TEHRAN, Iran — A pivotal presidential election in Iran ended in confusion and confrontation early Saturday morning as both sides claimed victory and plainclothes officers fired tear gas to disperse a cheering crowd outside the campaign headquarters of opposition candidate Mir Hossein Mousavi.
With votes still being counted in many cities, President Mahmoud Ahmadinejad was leading by a 2-to-1 margin in the early returns, according to Interior Ministry officials. But Mousavi's supporters dismissed those numbers, saying the ministry was effectively under Ahmadinejad's control.
"I am the winner of these elections," Mousavi declared late Friday night, after heavy turnout resulted in a two-hour extension of voting across the Islamic republic. "The people have voted for me."

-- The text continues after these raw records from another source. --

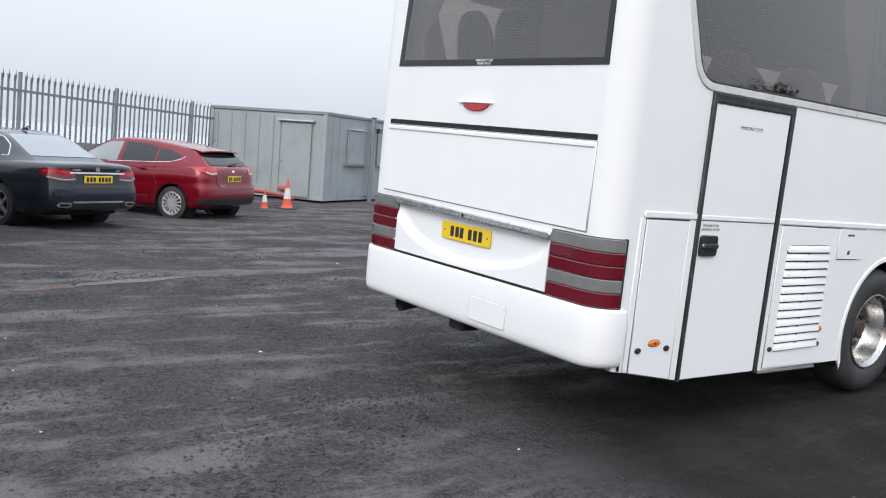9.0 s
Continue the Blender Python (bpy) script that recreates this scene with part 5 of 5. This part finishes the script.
    part("door_frame", on(flat([[(5.86, 0.10), (6.94, 0.10), (6.94, 2.20), (5.86, 2.20)], [(5.95, 0.10), (5.95, 2.12), (6.85, 2.12), (6.85, 0.10)]], 0.07, 0.006), Matrix.Translation((0, -0.02, 0)) @ SIDE), CAB_D, dd)
    part("open_leaf", boxed((5.90, -0.30, 1.12), (0.05, 0.62, 2.0), 0.006), CAB, dd)
    part("door_hood", boxed((6.40, -0.10, 2.23), (1.25, 0.18, 0.03), 0.006), CAB_D, dd)
    for x in (0.4, 3.3, 6.3, 9.2):
        part("support_block", boxed((x, 0.3, 0.03), (0.35, 0.4, 0.16), 0.02), CONE_B, c)
    # post with floodlight beside the cabin
    p = thing("lamp_post", pose(7.8 + ca * POST_X + sa * 0.16, 17.05 + sa * POST_X - ca * 0.16, -0.04, 0, 0, ang), "grey square post with a small floodlight", "lamp post")
    part("post", boxed((0, 0, 1.24), (0.10, 0.10, 2.48), 0.010), CAB_D, p)
    part("post_cap", boxed((0, 0, 2.49), (0.16, 0.14, 0.03), 0.006), CAB_D, p)
    f = part("floodlight", boxed((0.20, -0.10, 2.12), (0.20, 0.10, 0.15), 0.02, Matrix.Rotation(radians(30), 4, "X")), BLACK, p, "black floodlight")
    part("lamp_glass", boxed((0.20, -0.155, 2.09), (0.16, 0.01, 0.11), 0.003, Matrix.Rotation(radians(30), 4, "X")), CLEAR_LENS, f)
    part("bracket", boxed((0.10, -0.05, 2.16), (0.14, 0.03, 0.03), 0.005), BLACK, p)
    # concrete ramp at the doorway
    r = tagged(part("concrete_ramp", boxed((0, 0, 0.0), (1.6, 1.3, 0.22), 0.06), WALL_P), "pale worn concrete ramp before the cabin door", "ramp")
    r.matrix_world = pose(7.8 + ca * 6.5 + sa * 0.85, 17.05 + sa * 6.5 - ca * 0.85, -0.03, 6, 0, ang)


WALL_P = pbr("pale_worn_concrete", (0.20, 0.19, 0.18), 0.85, var=0.3, scale=2, fine=20, bump=0.4)
build_cabin()


def traffic_cone(x, y, h, m=None):
    k = h / 0.75
    c = thing("traffic_cone", m or pose(x, y, level(x, y) - 0.005), "orange and white traffic cone, dirty, on gravel", "cone", "traffic cones")
    part("base", boxed((0, 0, 0.02 * k), (0.40 * k, 0.40 * k, 0.045 * k), 0.015), CONE_B, c)
    prof = lambda a, b: [(0.135 * k * (1 - z / 0.82), z * k) for z in (a, (a + b) / 2, b)]
    part("lower_cone", lathe([(0.155 * k, 0.04 * k)] + prof(0.07, 0.26), 24, "Z"), CONE_R, c, smooth=40)
    part("sleeve", lathe([(r + 0.003, z) for r, z in prof(0.26, 0.52)], 24, "Z"), CONE_W, c, smooth=40)
    part("tip", lathe(prof(0.52, 0.73) + [(0.018 * k, 0.75 * k), (0.0, 0.752 * k)], 24, "Z"), CONE_R, c, smooth=40)
    return c


traffic_cone(5.80, 15.15, 0.72)
traffic_cone(5.20, 15.10, 0.48)
# fallen red barrier rail between the hatchback and the cabin
bm = bmesh.new()
tube(bm, [(4.3, 15.3, 0.44), (5.3, 15.6, 0.36), (6.5, 16.2, 0.18)], 0.055, 10)
rail_b = tagged(part("barrier_rail", bm, BARRIER, smooth=40), "faded red plastic barrier rail lying at a slant", "barrier")
bm = bmesh.new()
tube(bm, [(4.35, 15.32, -0.05), (4.35, 15.32, 0.46)], 0.03, 8)
part("leg", bm, BARRIER, rail_b)


# ---- puddles, stones, grass ----
def puddle(cx, cy, a, b, rot, z, mat, label):
    bm = bmesh.new()
    ring = []
    for i in range(56):
        t = 2 * math.pi * i / 56
        q = 1 + 0.34 * noise.noise(Vector((math.cos(t) * 1.7 + cx, math.sin(t) * 1.7 + cy, 1.3))) + 0.14 * noise.noise(Vector((math.cos(t) * 6, math.sin(t) * 6, cx)))
        x, y = a * q * math.cos(t), b * q * math.sin(t)
        ring.append(bm.verts.new((cx + x * math.cos(rot) - y * math.sin(rot), cy + x * math.sin(rot) + y * math.cos(rot), z)))
    bm.faces.new(ring)
    return tagged(part("puddle", bm, mat), label, "puddle")


for cx, cy, a, b, rot, z, brown in PUDDLES:
    puddle(cx, cy, a, b, rot, z, MUD_WATER if brown else DAMP, "shallow brown puddle on the gravel" if brown else "thin sheet of standing water on gravel")


def scatter(name, count, rmin, rmax, region, label, mat, seed):
    rng = random.Random(seed)
    verts, faces = [], []
    for _ in range(count):
        x, y = region(rng)
        r = rmin + (rmax - rmin) * rng.random() ** 3
        z = level(x, y) + r * 0.15
        o = len(verts)
        sx, sy, sz, a = rng.uniform(0.7, 1.3), rng.uniform(0.7, 1.2), rng.uniform(0.4, 0.8), rng.random() * 6.28
        for px, py, pz in ((1, 0, 0), (0, 1, 0), (-1, 0, 0), (0, -1, 0), (0.1, 0.1, 1), (0, 0, -0.7), (0.62, 0.55, 0.55), (-0.6, 0.5, 0.6), (-0.55, -0.6, 0.5)):
            j = rng.uniform(0.8, 1.2) * r
            qx, qy = px * sx * j, py * sy * j
            verts.append((x + qx * math.cos(a) - qy * math.sin(a), y + qx * math.sin(a) + qy * math.cos(a), z + pz * sz * j))
        for f in ((0, 6, 4), (6, 1, 4), (1, 7, 4), (7, 2, 4), (2, 8, 4), (8, 3, 4), (3, 0, 4), (0, 1, 6), (1, 2, 7), (2, 3, 8), (0, 5, 1), (1, 5, 2), (2, 5, 3), (3, 5, 0)):
            faces.append(tuple(o + k for k in f))
    me = bpy.data.meshes.new(name)
    me.from_pydata(verts, [], faces)
    me.materials.append(mat)
    return tagged(new(name, me), label, name, kind="stuff")


def dry(x, y):
    for cx, cy, a, b, rot, z, m in PUDDLES:
        dx, dy = x - cx, y - cy
        if math.hypot((dx * math.cos(rot) + dy * math.sin(rot)) / a, (dy * math.cos(rot) - dx * math.sin(rot)) / b) < 1.2:
            return False
    return True


def wide(rng):
    while True:
        x, y = rng.uniform(-8, 3), rng.uniform(-2.5, 12) if rng.random() < 0.5 else rng.uniform(-1.5, 6)
        if rng.random() > 0.97 * mud(x, y) and dry(x, y):
            return x, y


def clumps(rng):
    while True:
        x, y = rng.uniform(-9, 6), rng.uniform(-2.5, 12)
        if noise.noise(Vector((x * 0.45 + 7, y * 1.1, 2))) > 0.05 + rng.random() * 0.35 and rng.random() > mud(x, y) and dry(x, y):
            return x, y


scatter("gravel", 26000, 0.004, 0.013, wide, "loose dark wet gravel chips", STONE, 3)
scatter("gravel", 40000, 0.004, 0.017, clumps, "clumped dark wet gravel along the tyre tracks", STONE_D, 5)
scatter("litter", 26, 0.008, 0.018, wide, "small pale chips of litter", INK_W, 9)


def grass_tufts():
    rng = random.Random(11)
    verts, faces = [], []
    for _ in range(5200):
        k = rng.uniform(-6, 0.5)
        p = fence_at(k) + Vector((0.5, -0.87)) * rng.gauss(0.05, 0.22)
        z = fence_top(k) - 2.42
        h, a = rng.uniform(0.05, 0.20), rng.random() * 6.28
        dx, dy = math.cos(a), math.sin(a)
        o = len(verts)
        lean = rng.uniform(0.0, 0.12)
        verts += [(p.x - dy * 0.006, p.y + dx * 0.006, z), (p.x + dy * 0.006, p.y - dx * 0.006, z), (p.x + dx * lean, p.y + dy * lean, z + h)]
        faces.append((o, o + 1, o + 2))
    me = bpy.data.meshes.new("grass")
    me.from_pydata(verts, [], faces)
    me.materials.append(GRASS)
    tagged(new("grass", me), "dead yellow grass along the fence foot", "grass", kind="stuff")


grass_tufts()


# ---- behind the camera, seen mirrored in the glass: a long low shed and a tree ----
SHED_B = pbr("brown_sheet_cladding", (0.10, 0.085, 0.07), 0.8, var=0.25, scale=0.6, fine=8)
SHED_R = pbr("dark_sheet_roof", (0.06, 0.06, 0.06), 0.7, var=0.25, scale=0.6, fine=8)
LEAF = pbr("dark_leaves", (0.05, 0.065, 0.04), 0.7, var=0.5, scale=4, fine=30)
BARK = pbr("dark_bark", (0.07, 0.055, 0.045), 0.9, var=0.3, bump=0.4)
wh = thing("warehouse", pose(-2, -25, 0), "long low brown sheet-clad warehouse", "warehouse")
part("wall", boxed((0, 0, 2.0), (18, 10, 4.0), 0.02), SHED_B, wh)
bm = bmesh.new()
vs = [bm.verts.new(p) for p in ((-9.3, 5.3, 3.9), (9.3, 5.3, 3.9), (9.3, 0, 5.4), (-9.3, 0, 5.4), (-9.3, -5.3, 3.9), (9.3, -5.3, 3.9))]
bm.faces.new((vs[0], vs[1], vs[2], vs[3])), bm.faces.new((vs[3], vs[2], vs[5], vs[4])), bm.faces.new((vs[0], vs[3], vs[4])), bm.faces.new((vs[1], vs[5], vs[2]))
part("roof", bm, SHED_R, wh)
for x in (-6, 0, 6):
    part("shutter_door", boxed((x, 5.02, 1.6), (3.2, 0.10, 3.2), 0.02), SHED_R, wh)


def build_tree(x, y, h):
    rng = random.Random(21)
    t = thing("tree", pose(x, y, 0), "dark leafy tree by the warehouse", "tree")
    bm = bmesh.new()
    tube(bm, [(0, 0, 0), (0.05, 0.03, h * 0.25), (0.0, 0.08, h * 0.5), (0.05, 0, h * 0.75)], [0.22, 0.17, 0.11, 0.05], 9)
    part("trunk", bm, BARK, t, smooth=60)
    tips = []
    for i in range(12):
        a, z = rng.random() * 6.28, h * rng.uniform(0.35, 0.75)
        r = h * rng.uniform(0.16, 0.34)
        tip = (r * math.cos(a), r * math.sin(a), z + r * 0.6)
        bm = bmesh.new()
        tube(bm, [(0, 0, z), (tip[0] * 0.5, tip[1] * 0.5, z + r * 0.2), tip], [0.07, 0.045, 0.015], 6)
        part("limb", bm, BARK, t)
        tips.append(tip)
    verts, faces = [], []
    for tip in tips + [(0, 0, h * 0.85)]:
        for _ in range(420):
            d = Vector((rng.gauss(0, 1), rng.gauss(0, 1), rng.gauss(0, 0.8))) * h * 0.085
            c = Vector(tip) + d
            n = Vector((rng.gauss(0, 1), rng.gauss(0, 1), rng.gauss(0, 1))).normalized()
            u = n.orthogonal().normalized() * rng.uniform(0.06, 0.13)
            v = n.cross(u)
            o = len(verts)
            verts += [tuple(c + u), tuple(c + v * 0.6), tuple(c - u), tuple(c - v * 0.6)]
            faces.append((o, o + 1, o + 2, o + 3))
    me = bpy.data.meshes.new("crown")
    me.from_pydata(verts, [], faces)
    me.materials.append(LEAF)
    c = new("crown", me)
    c.parent = t


build_tree(37, -24, 5.2)
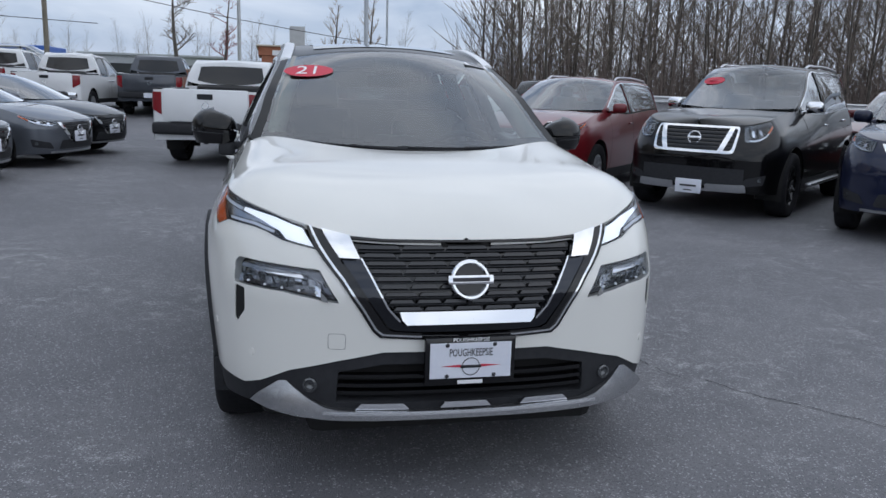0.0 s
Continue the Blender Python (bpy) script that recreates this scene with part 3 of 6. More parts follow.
    if plate:
        p = B(np.zeros(1), np.array([zlow + plate_z]))[0]
        pl = part("number_plate", boxm(MB(), (0, p[1] - .016, zlow + plate_z), (.32, .02, .17), .006), M["plate"], car, smooth=40)
        m = MB()
        boxm(m, (0, p[1] - .028, zlow + plate_z + .005), (.2, .003, .022), 0)
        boxm(m, (0, p[1] - .028, zlow + plate_z - .05), (.1, .003, .012), 0)
        part("plate_bar", m, M["ink"], pl)
    add_wheels(car, sh.W - .015, (y0, y1), wr, rim, ww, style, wcol, steer)
    # wheel wells
    for sd in (1, -1):
        for yw in (y0, y1):
            m = MB()
            lathe(m, [(ra - .005, sd * (sh.W - .03)), (ra - .005, sd * (sh.W - .34)), (.05, sd * (sh.W - .34))], "x", (0, yw, wr), 24, -20, 200)
            part("wheel_well", m, M["dark"], car)
    if rails:
        for sd in (1, -1):
            yy = np.linspace(sh.gy[1] + .1, sh.gy[2] - .05, 12)
            g = sh.Gp(yy)
            pts = [(sd * (p[0] - .05), p[1], p[2] + .05 - .045 * (1 if i in (0, 11) else 0)) for i, p in enumerate(g)]
            part("roof_rail", tube(MB(), pts, .018, 6), M["alloy"], car, smooth=60)
    if year is not None:
        sticker(car, sh, year)
    return car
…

When Mousavi's youthful supporters gathered after midnight outside his Tehran headquarters to celebrate his claim to victory, officers quickly dispersed them with tear gas, said Milad Afsarzadeh, a Mousavi campaign official inside the building.
He and other witnesses to the brief melee said it was unclear whether the officers were police or members of the Baseej, a paramilitary force of volunteers organized by the Revolutionary Guards and greatly feared by student demonstrators. The witnesses said it was also unclear whether the plainclothes officers were taking sides in the election or enforcing rules against street demonstrations to try to prevent clashes between impassioned backers of Mousavi and Ahmadinejad. No serious violence was reported.
The election has stirred deep political passions among Iran's 46 million eligible voters, pitting Ahmadinejad, a populist who promised to help the poor and to make Iran a world power, against three challengers. If none wins a clear majority, the election will go to a runoff between the two top vote-getters.
Though final say over Iran's foreign and domestic policies rests with its unelected supreme leader, Ayatollah Ali Khamenei, Mousavi portrayed himself as the candidate for change, pledging to take a less confrontational tone in relations with the West and to provide more technocratic management of the economy. His campaign produced an outpouring of enthusiasm from youth, intellectuals and an older generation of Iranian leaders, while Ahmadinejad drew his core support from rural and working-class voters, plus elements of the military and conservative Islamic clergy.